Extract all records. Keep each one exact.

Records excerpted from a collection
-- BEGIN --
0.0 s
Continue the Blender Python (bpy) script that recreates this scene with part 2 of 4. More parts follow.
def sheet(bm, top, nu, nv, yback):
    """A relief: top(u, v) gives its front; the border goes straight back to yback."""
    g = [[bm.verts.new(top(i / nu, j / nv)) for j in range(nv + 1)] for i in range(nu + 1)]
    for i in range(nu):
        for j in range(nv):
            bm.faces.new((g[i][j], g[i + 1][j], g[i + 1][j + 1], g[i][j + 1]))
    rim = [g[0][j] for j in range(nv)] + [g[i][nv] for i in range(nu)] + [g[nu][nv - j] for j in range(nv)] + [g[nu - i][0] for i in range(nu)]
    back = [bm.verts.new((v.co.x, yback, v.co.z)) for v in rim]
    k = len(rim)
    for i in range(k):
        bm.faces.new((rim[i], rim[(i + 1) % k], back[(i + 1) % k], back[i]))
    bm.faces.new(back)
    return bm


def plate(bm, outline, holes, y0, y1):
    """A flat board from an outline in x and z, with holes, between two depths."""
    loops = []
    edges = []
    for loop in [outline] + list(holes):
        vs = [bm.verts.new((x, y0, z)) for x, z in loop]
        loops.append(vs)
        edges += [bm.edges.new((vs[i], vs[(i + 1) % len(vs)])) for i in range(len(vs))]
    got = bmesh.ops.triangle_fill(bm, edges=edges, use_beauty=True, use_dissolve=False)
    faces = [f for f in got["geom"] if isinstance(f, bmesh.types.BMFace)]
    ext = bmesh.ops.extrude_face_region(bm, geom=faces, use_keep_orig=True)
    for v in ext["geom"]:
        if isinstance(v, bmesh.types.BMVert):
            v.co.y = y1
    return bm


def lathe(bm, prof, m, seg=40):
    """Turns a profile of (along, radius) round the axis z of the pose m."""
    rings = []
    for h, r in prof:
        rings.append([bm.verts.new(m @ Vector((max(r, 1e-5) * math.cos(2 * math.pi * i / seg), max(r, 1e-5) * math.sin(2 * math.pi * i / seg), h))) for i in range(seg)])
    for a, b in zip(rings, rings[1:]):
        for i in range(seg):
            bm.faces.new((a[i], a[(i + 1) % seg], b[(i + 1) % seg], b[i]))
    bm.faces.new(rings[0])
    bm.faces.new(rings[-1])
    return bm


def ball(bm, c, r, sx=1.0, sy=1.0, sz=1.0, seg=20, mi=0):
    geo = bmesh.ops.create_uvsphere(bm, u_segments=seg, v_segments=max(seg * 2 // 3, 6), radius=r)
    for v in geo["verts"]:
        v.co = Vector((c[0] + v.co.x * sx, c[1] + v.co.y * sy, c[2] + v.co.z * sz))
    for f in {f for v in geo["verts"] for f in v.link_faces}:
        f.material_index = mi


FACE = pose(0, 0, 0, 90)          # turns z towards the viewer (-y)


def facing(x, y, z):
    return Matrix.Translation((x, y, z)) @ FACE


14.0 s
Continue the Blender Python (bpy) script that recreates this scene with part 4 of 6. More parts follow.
-- END --
--- Final result ---
0.0 s
Continue the Blender Python (bpy) script that recreates this scene with part 2 of 4. More parts follow.
def sheet(bm, top, nu, nv, yback):
    """A relief: top(u, v) gives its front; the border goes straight back to yback."""
    g = [[bm.verts.new(top(i / nu, j / nv)) for j in range(nv + 1)] for i in range(nu + 1)]
    for i in range(nu):
        for j in range(nv):
            bm.faces.new((g[i][j], g[i + 1][j], g[i + 1][j + 1], g[i][j + 1]))
    rim = [g[0][j] for j in range(nv)] + [g[i][nv] for i in range(nu)] + [g[nu][nv - j] for j in range(nv)] + [g[nu - i][0] for i in range(nu)]
    back = [bm.verts.new((v.co.x, yback, v.co.z)) for v in rim]
    k = len(rim)
    for i in range(k):
        bm.faces.new((rim[i], rim[(i + 1) % k], back[(i + 1) % k], back[i]))
    bm.faces.new(back)
    return bm


def plate(bm, outline, holes, y0, y1):
    """A flat board from an outline in x and z, with holes, between two depths."""
    loops = []
    edges = []
    for loop in [outline] + list(holes):
        vs = [bm.verts.new((x, y0, z)) for x, z in loop]
        loops.append(vs)
        edges += [bm.edges.new((vs[i], vs[(i + 1) % len(vs)])) for i in range(len(vs))]
    got = bmesh.ops.triangle_fill(bm, edges=edges, use_beauty=True, use_dissolve=False)
    faces = [f for f in got["geom"] if isinstance(f, bmesh.types.BMFace)]
    ext = bmesh.ops.extrude_face_region(bm, geom=faces, use_keep_orig=True)
    for v in ext["geom"]:
        if isinstance(v, bmesh.types.BMVert):
            v.co.y = y1
    return bm


def lathe(bm, prof, m, seg=40):
    """Turns a profile of (along, radius) round the axis z of the pose m."""
    rings = []
    for h, r in prof:
        rings.append([bm.verts.new(m @ Vector((max(r, 1e-5) * math.cos(2 * math.pi * i / seg), max(r, 1e-5) * math.sin(2 * math.pi * i / seg), h))) for i in range(seg)])
    for a, b in zip(rings, rings[1:]):
        for i in range(seg):
            bm.faces.new((a[i], a[(i + 1) % seg], b[(i + 1) % seg], b[i]))
    bm.faces.new(rings[0])
    bm.faces.new(rings[-1])
    return bm


def ball(bm, c, r, sx=1.0, sy=1.0, sz=1.0, seg=20, mi=0):
    geo = bmesh.ops.create_uvsphere(bm, u_segments=seg, v_segments=max(seg * 2 // 3, 6), radius=r)
    for v in geo["verts"]:
        v.co = Vector((c[0] + v.co.x * sx, c[1] + v.co.y * sy, c[2] + v.co.z * sz))
    for f in {f for v in geo["verts"] for f in v.link_faces}:
        f.material_index = mi


FACE = pose(0, 0, 0, 90)          # turns z towards the viewer (-y)


def facing(x, y, z):
    return Matrix.Translation((x, y, z)) @ FACE


14.0 s
Continue the Blender Python (bpy) script that recreates this scene with part 4 of 6. More parts follow.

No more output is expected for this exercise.